Team Two should be respected more than Team One because it produces good steady growth, which is what keeps companies healthy. Team One looks good on paper but it’s destroying the people and it’s destroying the culture, and it just can’t last.
So I don’t have any problem with targets, but are they absolute? And are we considering the manner in which we achieve our goals?
I had the opportunity to meet with somebody from the (US Navy) SEAL Teams. The SEALs are one of the highest performing organizations on the planet.
I asked them: ‘How do you choose people for a team?’
I was told that they look at two metrics, two axes: performance (on the battlefield) and trust.
Regarding performance: Do you make the metrics? Do you make the numbers? Like, do you hit the revenue targets?
But regarding trust, I may trust you with my life, but I don’t trust you with my money or my wife. That’s how they put it.
Clearly nobody wants a low performer of low trust on the team.
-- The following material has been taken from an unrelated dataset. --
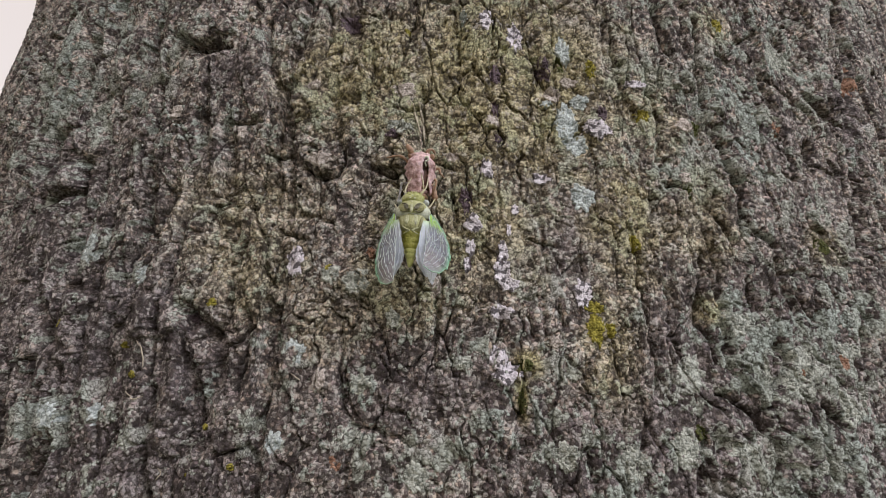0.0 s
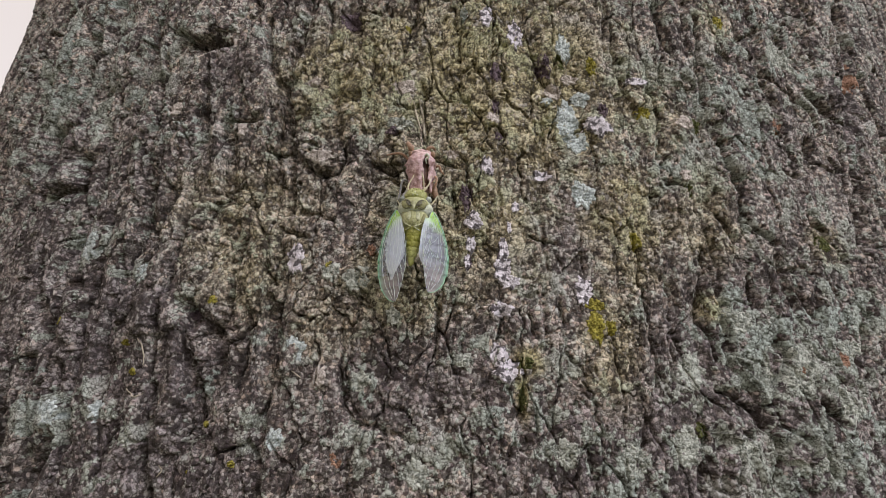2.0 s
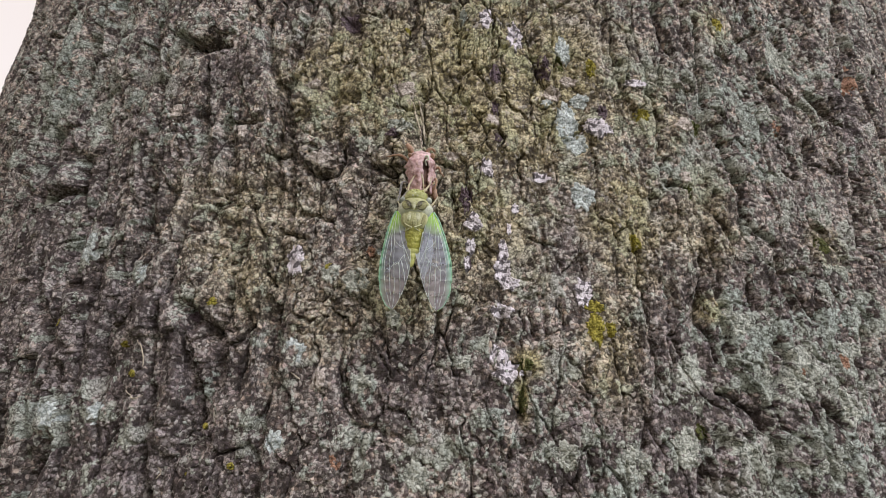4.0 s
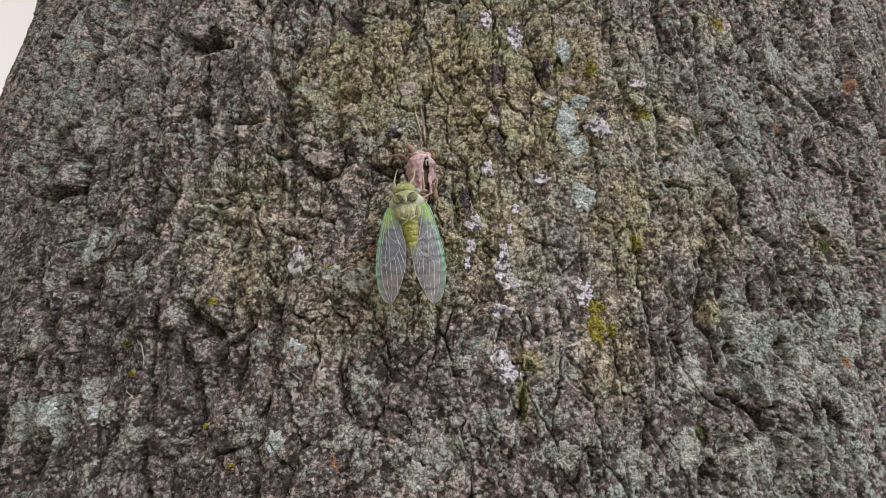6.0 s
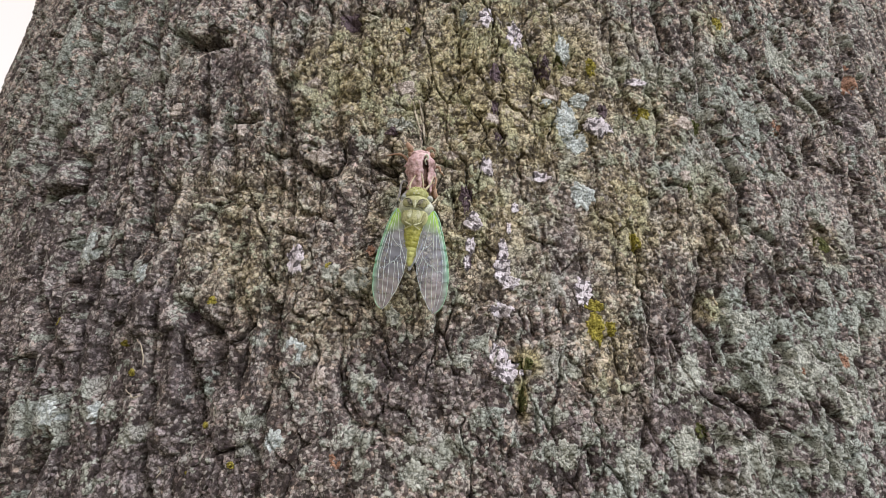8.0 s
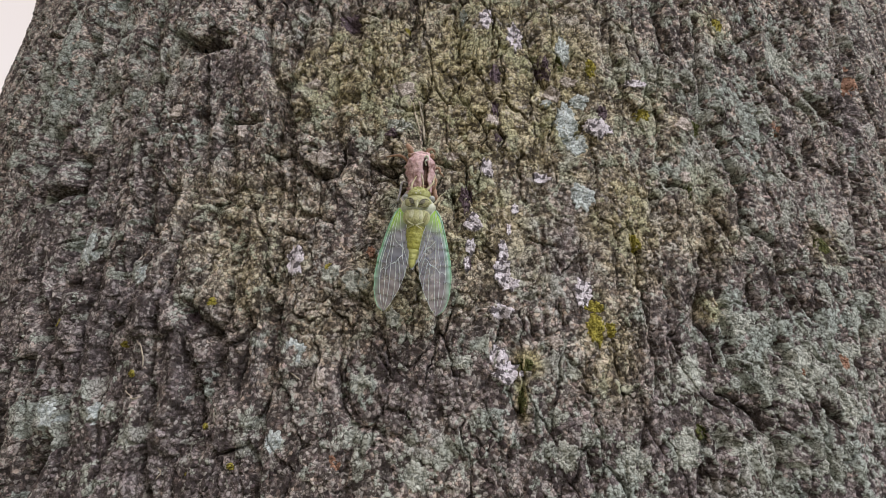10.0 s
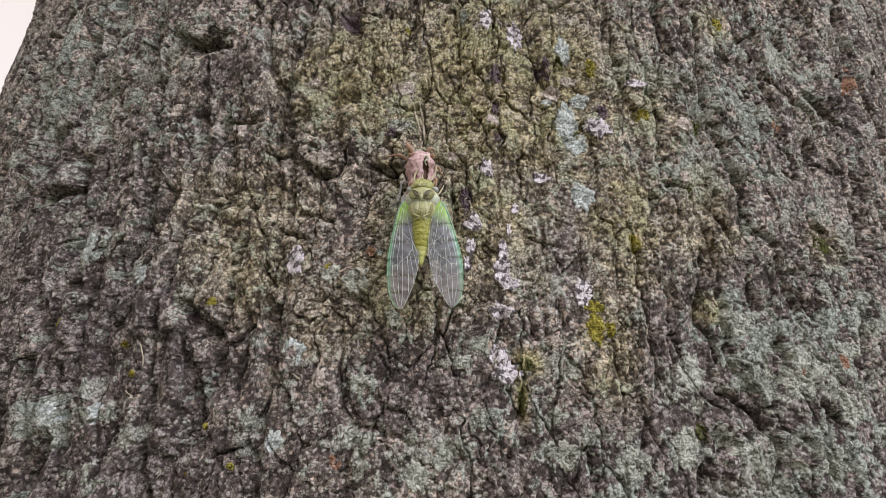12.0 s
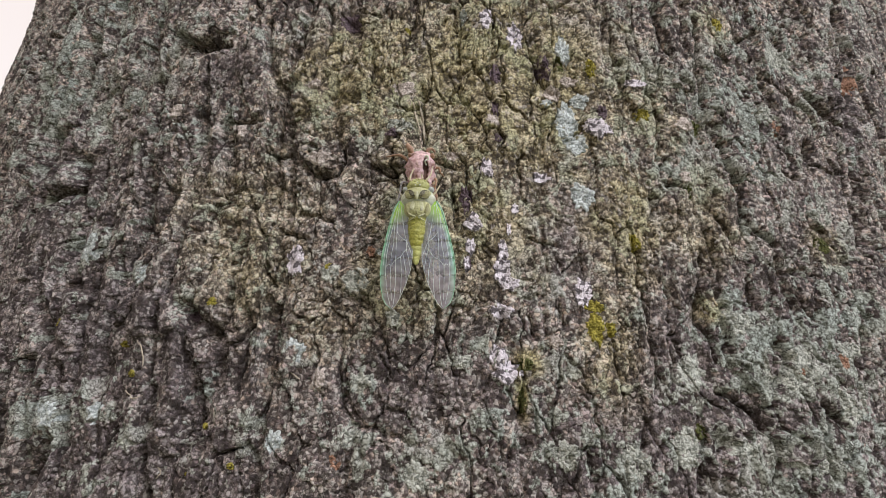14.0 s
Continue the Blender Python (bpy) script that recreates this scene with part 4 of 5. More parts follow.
def build_shell():
    shell = tagged(new("cicada_shell"), "empty pinkish-brown cicada skin on the bark, split down its back", "insect shell")
    shell.matrix_world = SHELL_AT
    part("back_plate", half_shell(-1, 2.4, 1), SHELL, shell, "crumpled pink half of the split back")
    part("back_plate", half_shell(1, 3.0, 2), SHELL, shell, "narrow brown half of the split back")
    bm = bmesh.new()
    add_ball(bm, (0.4, -1, -1.2), (5.6, 9.5, 4.4), lump=0.1)
    part("hollow", bm, SHELL_INSIDE, shell, "dark hollow inside the split")
    bm = bmesh.new()
    add_ball(bm, (-1.9, 8.7, 0.2), (2.7, 2.0, 2.8), 10, lump=0.25, seed=3)
    add_ball(bm, (2.4, 8.4, 0.2), (2.3, 1.9, 2.6), -14, lump=0.25, seed=6)
    part("head", bm, SHELL, shell)
    for x, y in ((-4.9, 9.0), (5.4, 8.2)):
        bm = bmesh.new()
        add_ball(bm, (x, y, 0.4), (1.3, 1.5, 1.4), lump=0.1, seed=int(y))
        part("eye", bm, SHELL_LEG, shell)
    # abdomen, in rings, running down under the insect
    for i in range(6):
        bm = bmesh.new()
        w = 5.6 - 0.35 * i
        add_ball(bm, (-1.2 - 0.1 * i, -7.6 - 2.1 * i, -1.4), (w, 1.5, 4.2 - 0.2 * i), 4, lump=0.08, seed=i)
        part("abdomen_ring", bm, SHELL if i % 2 else SHELL_LEG, shell)
    bm = bmesh.new()
    add_ball(bm, (-6.6, -12.4, -2.2), (2.2, 4.6, 1.6), -18, lump=0.2, seed=8)
    part("wing_pad", bm, SHELL_GREY, shell, "greyish wing pad")
    bm = bmesh.new()
    add_ball(bm, (6.0, -9.0, -2.2), (1.7, 4.2, 1.6), 16, lump=0.2, seed=9)
    part("wing_pad", bm, SHELL_LEG, shell)
    leg_part("front_leg", ((-4.0, 8.0, -1), (-5.0, 11.5, 1.5), (-6.3, 14.0, 1), (-6.2, 15.2, -1)), (1.0, 1.5, 1.1, 0.4), SHELL_LEG, shell, "thick orange digging leg")
    leg_part("front_leg", ((3.5, 9.0, -1), (3.2, 11.0, 1), (5.2, 12.0, 0.5), (6.6, 11.2, -2)), (0.8, 0.9, 0.7, 0.3), SHELL_LEG, shell)
    leg_part("middle_leg", ((-5.0, 5.5, -2), (-8.5, 9.0, -1), (-12.0, 10.4, -2), (-17.0, 10.6, -4)), (0.7, 0.8, 0.6, 0.3), SHELL_LEG, shell)
    leg_part("middle_leg", ((5.5, 2.5, -2), (8.4, 2.8, -1), (9.2, 0.8, -2), (10.8, -0.4, -4)), (0.6, 0.7, 0.5, 0.25), SHELL_LEG, shell)
    leg_part("hind_leg", ((-5.5, -4.0, -3), (-8.6, -4.2, -1.5), (-9.6, -9.0, -2), (-10.8, -13.6, -3)), (0.6, 0.55, 0.5, 0.3), SHELL_GREY, shell, "thin whitish leg")
    leg_part("hind_leg", ((4.6, -2.6, -1), (7.4, -4.2, 0.8), (6.6, -8.4, 0.5), (4.4, -10.6, -1)), (0.55, 0.6, 0.5, 0.3), SHELL_LEG, shell)
    leg_part("hind_claw", ((5.0, -3.4, 0.8), (3.4, -5.4, 2.4), (5.0, -7.2, 2.2), (6.6, -5.8, 1.4)), (0.3, 0.35, 0.3, 0.2), SHELL_LEG, shell)
    leg_part("thread", ((2.2, 5.2, 5.2), (3.4, 5.8, 5.6), (3.9, 4.2, 5.4), (2.6, 3.4, 5.2), (3.0, 1.4, 4.4)), (0.42, 0.5, 0.5, 0.4, 0.3), COLLAR, shell, "white curl of old lining")
    leg_part("thread", ((0.4, -1.5, 4.6), (1.6, -6.0, 4.2), (1.9, -11.0, 3.0)), (0.3, 0.38, 0.3), LEG_PALE, shell)
    return shell


build_shell()

# ---- the cicada ----
CICADA_AT = seat(-3.13, 59.2, 12.0)
WING = 49.0
SEGMENTS = (0.22, 0.16, 0.16, 0.16, 0.15, 0.15)
WING_BASE = (8.0, -2.6, 1.0)
COSTAL = ((0.0, 0.4), (0.05, 1.8), (0.1, 2.8), (0.3, 4.8), (0.5, 6.4), (0.65, 6.7), (0.81, 5.8), (0.9, 4.6), (0.96, 3.0), (1.0, 0.3))
INNER = ((0.0, 0.4), (0.06, 2.8), (0.21, 5.4), (0.38, 7.4), (0.52, 7.8), (0.65, 7.3), (0.78, 5.7), (0.9, 3.4), (0.96, 2.0), (1.0, 0.3))
# the wing's veins: long ones to the row of cross veins at half length, then narrow cells towards the tip
VEINS = (((0.02, 0.2), (0.15, 0.42), (0.3, 0.55), (0.42, 0.6), (0.52, 0.62), (0.63, 0.6), (0.78, 0.55), (0.96, 0.35)),
         ((0.03, 0.0), (0.15, 0.05), (0.3, 0.0), (0.42, -0.02), (0.486, -0.04), (0.56, -0.05)),
         ((0.04, -0.3), (0.15, -0.4), (0.28, -0.5), (0.385, -0.62), (0.46, -0.64), (0.55, -0.8), (0.64, -0.97)),
         ((0.15, 0.42), (0.3, 0.27), (0.42, 0.2), (0.52, 0.28), (0.615, 0.24), (0.75, 0.2), (0.93, 0.1)),
         ((0.56, -0.05), (0.585, 0.1), (0.615, 0.24)),
         ((0.63, 0.6), (0.60, 0.42), (0.615, 0.24)),
         ((0.56, -0.05), (0.53, -0.33), (0.50, -0.45), (0.46, -0.64)),
         ((0.56, -0.05), (0.7, -0.12), (0.85, -0.2), (0.98, -0.3)),
         ((0.53, -0.33), (0.65, -0.45), (0.78, -0.62), (0.90, -0.95)),
         ((0.50, -0.45), (0.6, -0.62), (0.68, -0.78), (0.77, -0.97)),
         ((0.385, -0.62), (0.45, -0.80), (0.52, -0.97)),
         ((0.3, 0.0), (0.35, -0.3), (0.385, -0.62)))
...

Clearly everybody wants a high performer of high trust.
But what they also learned is that the high performer of low trust, is a toxic team member. He eventually becomes a toxic leader if we keep promoting him. But he is a toxic team member. So they would rather have a medium performer of high trust. And sometimes even a low performer of high trust.
We have a million metrics at work for performance and we have negligible to no metrics for trust. It’s not that we don’t care about these things, it’s that we don’t know how to recognize these things. We don’t know who these people are.
But sometimes we do, and we say: ‘Why do you let that person to be in a team?’ And the reply is: ‘Ah, their numbers are so good.’
In other words we allow these people to stay even though they’re pulling down the performance of everybody else. Now that doesn’t mean we should immediately fire them. Just Iike I don’t believe you should immediately fire a low performer.
You should coach them and help them get their performance up. If somebody is of low trust we should coach them. But if they prove to be uncoachable, the cause is bigger than any of us and so it’s time to find some place where they would be happier. Because clearly if we’re not happy I can guarantee you’re not happy.